- **Exercise requirements**:
Restate the whole listing word for word. Pictures are left out.
# Start of Material provided
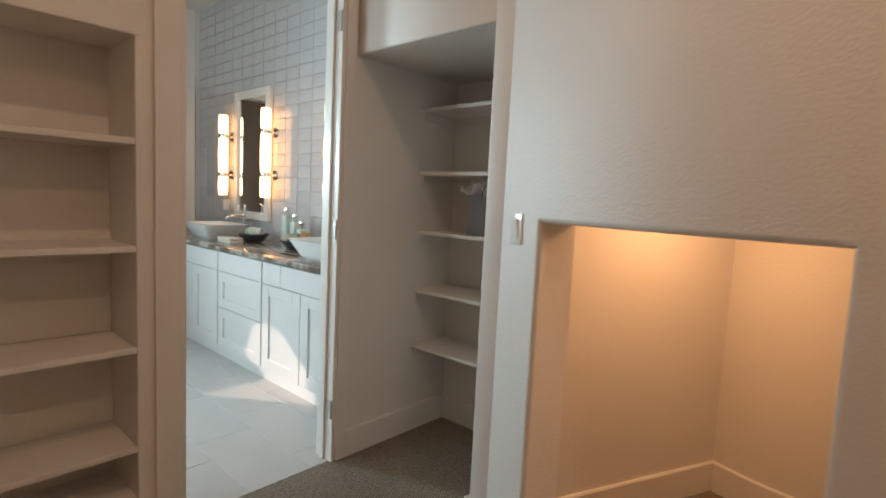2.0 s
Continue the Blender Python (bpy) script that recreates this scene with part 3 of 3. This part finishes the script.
paper_bag((1.636, 1.812, SZ), -73, 0.545, 0.12, 0.45, BLACKBAG, (-0.012, 0.133, 0.212, 0.233, 6), "large black paper bag with white tissue on the closet shelf", 3, 0.15, corner=0.14, handle_drop=0.05, spread=0.1)
paper_bag((1.755, 0.947, SZ), -90, 0.38, 0.15, 0.325, BLACKBAG, (-0.055, 0.055, 0.155, 0.175, 6), "small black paper bag with white tissue on the closet shelf", 8, 0.135, handle_drop=0.09, spread=0.12)
paper_bag((0.44, -0.105, 1.988), 200, 0.385, 0.11, 0.235, GREYBAG, None, "grey paper bag with white tissue on the upper long shelf", 12, 0.12, handle=0.12, side_bars=True, spread=0.05, flaps=(1, -1))
paper_bag((0.65, -0.085, 1.037), 209, 0.38, 0.08, 0.337, SILVERBAG, None, "silver-grey paper bag with white tissue on the lower long shelf", 21, 0.16, reach=-0.07, handle_drop=0.12, spread=0.12)
paper_bag((-1.728, 2.31, 1.135), 5, 0.25, 0.14, 0.205, GREYBAG, None, "dark grey paper bag with white tissue on the alcove shelf", 31, 0.068, handle=0.08, side_bars=True, spread=0.5)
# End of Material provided
- **Expected answer**:
2.0 s
Continue the Blender Python (bpy) script that recreates this scene with part 3 of 3. This part finishes the script.
paper_bag((1.636, 1.812, SZ), -73, 0.545, 0.12, 0.45, BLACKBAG, (-0.012, 0.133, 0.212, 0.233, 6), "large black paper bag with white tissue on the closet shelf", 3, 0.15, corner=0.14, handle_drop=0.05, spread=0.1)
paper_bag((1.755, 0.947, SZ), -90, 0.38, 0.15, 0.325, BLACKBAG, (-0.055, 0.055, 0.155, 0.175, 6), "small black paper bag with white tissue on the closet shelf", 8, 0.135, handle_drop=0.09, spread=0.12)
paper_bag((0.44, -0.105, 1.988), 200, 0.385, 0.11, 0.235, GREYBAG, None, "grey paper bag with white tissue on the upper long shelf", 12, 0.12, handle=0.12, side_bars=True, spread=0.05, flaps=(1, -1))
paper_bag((0.65, -0.085, 1.037), 209, 0.38, 0.08, 0.337, SILVERBAG, None, "silver-grey paper bag with white tissue on the lower long shelf", 21, 0.16, reach=-0.07, handle_drop=0.12, spread=0.12)
paper_bag((-1.728, 2.31, 1.135), 5, 0.25, 0.14, 0.205, GREYBAG, None, "dark grey paper bag with white tissue on the alcove shelf", 31, 0.068, handle=0.08, side_bars=True, spread=0.5)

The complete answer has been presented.